Goal of the exercise » Reproduce the listing below character for character; drop every image.

Source material »
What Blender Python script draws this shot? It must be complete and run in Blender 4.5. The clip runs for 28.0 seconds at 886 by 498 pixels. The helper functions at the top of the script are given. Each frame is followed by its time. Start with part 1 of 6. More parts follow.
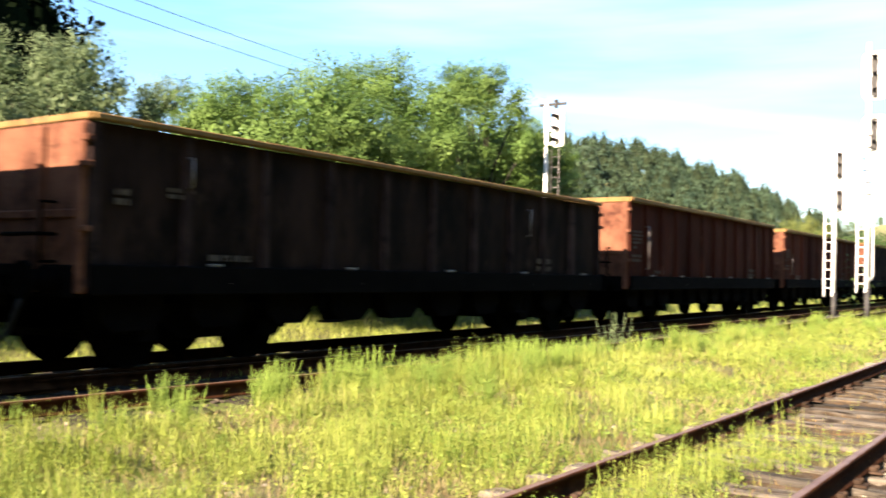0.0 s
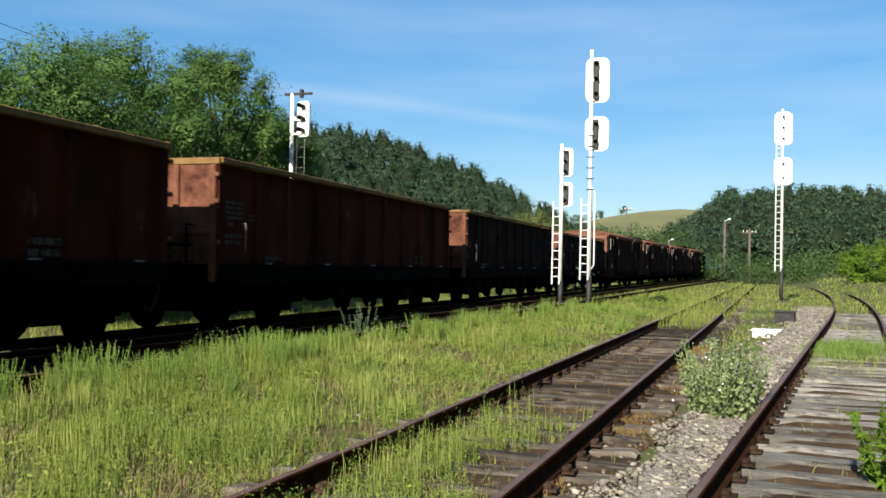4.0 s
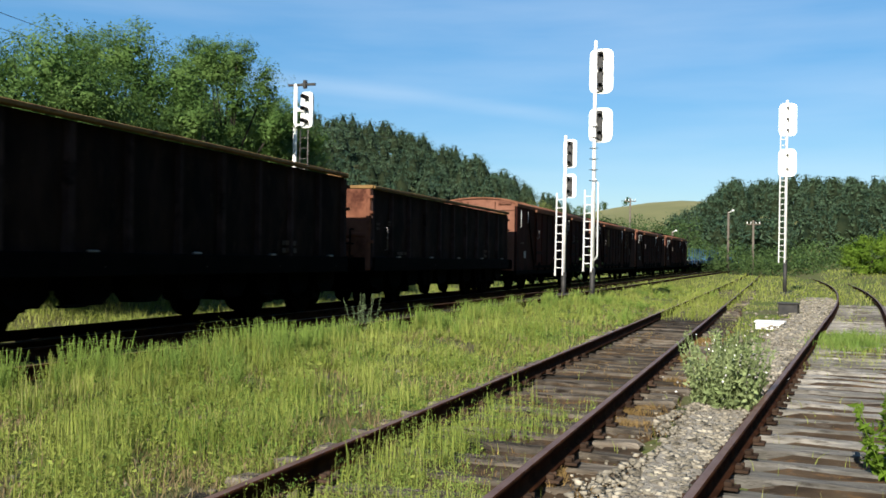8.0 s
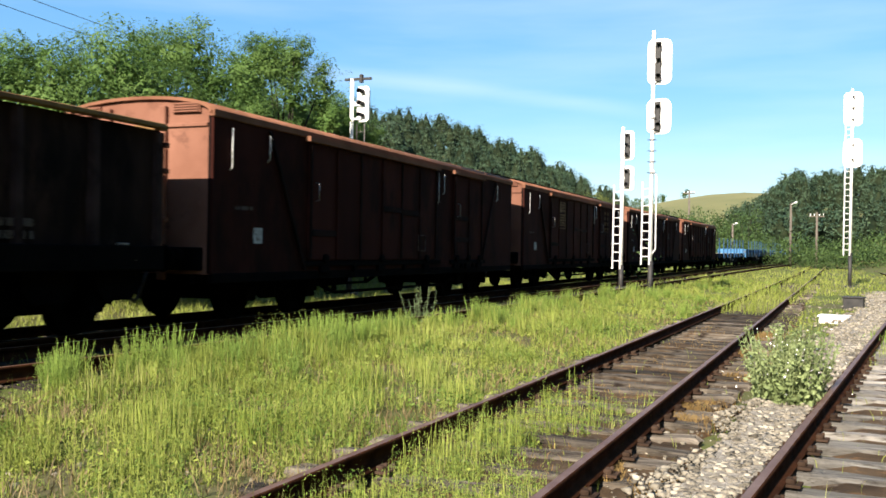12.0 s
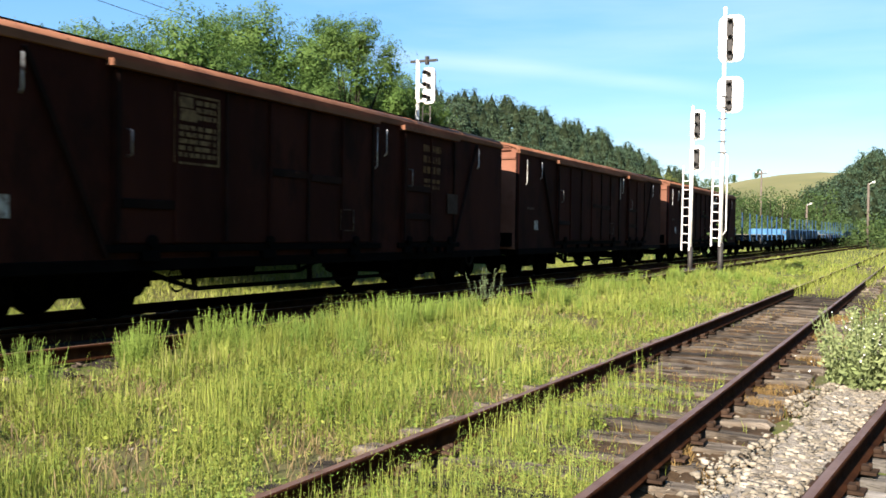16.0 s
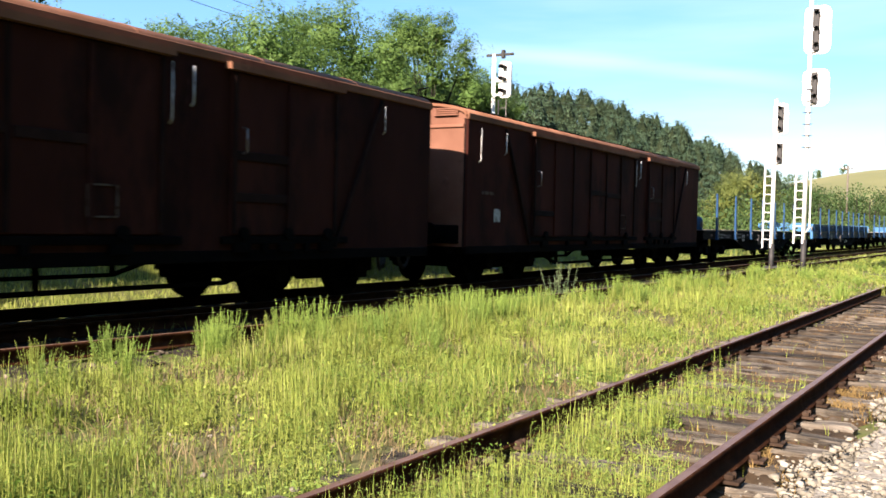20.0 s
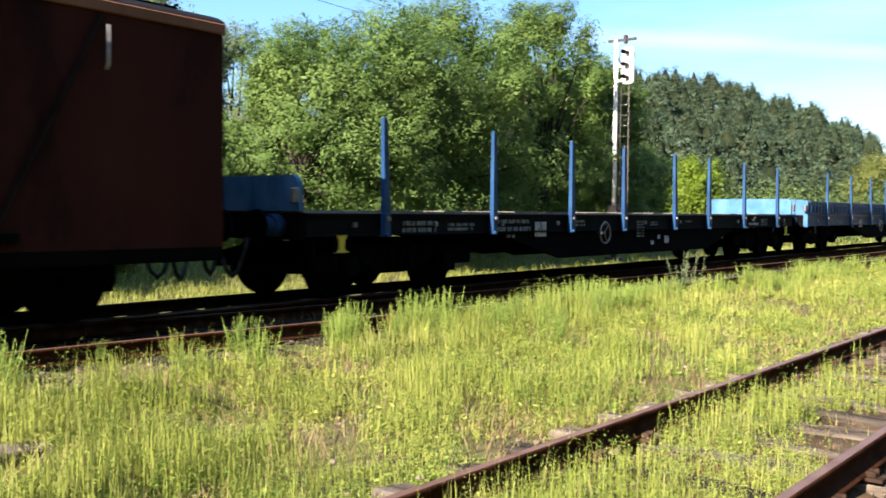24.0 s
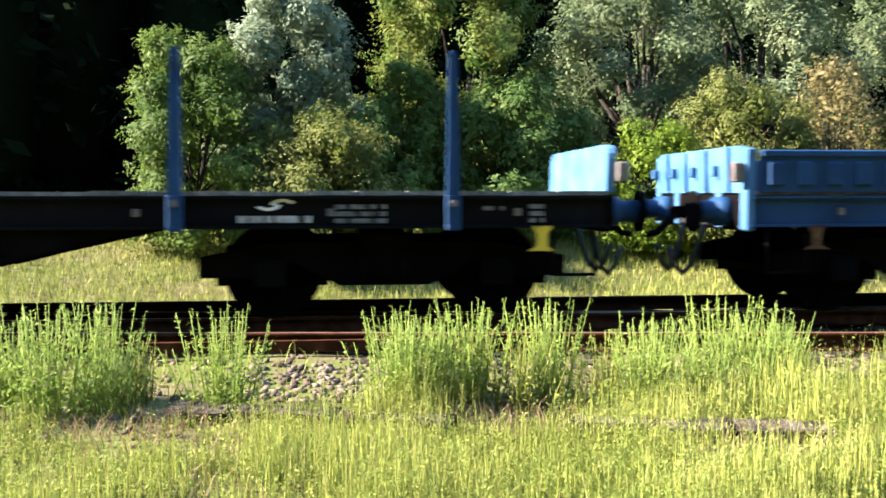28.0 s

Full output »
What Blender Python script draws this shot? It must be complete and run in Blender 4.5. The clip runs for 28.0 seconds at 886 by 498 pixels. The helper functions at the top of the script are given. Each frame is followed by its time. Start with part 1 of 6. More parts follow.
0.0 s
4.0 s
8.0 s
12.0 s
16.0 s
20.0 s
24.0 s
28.0 s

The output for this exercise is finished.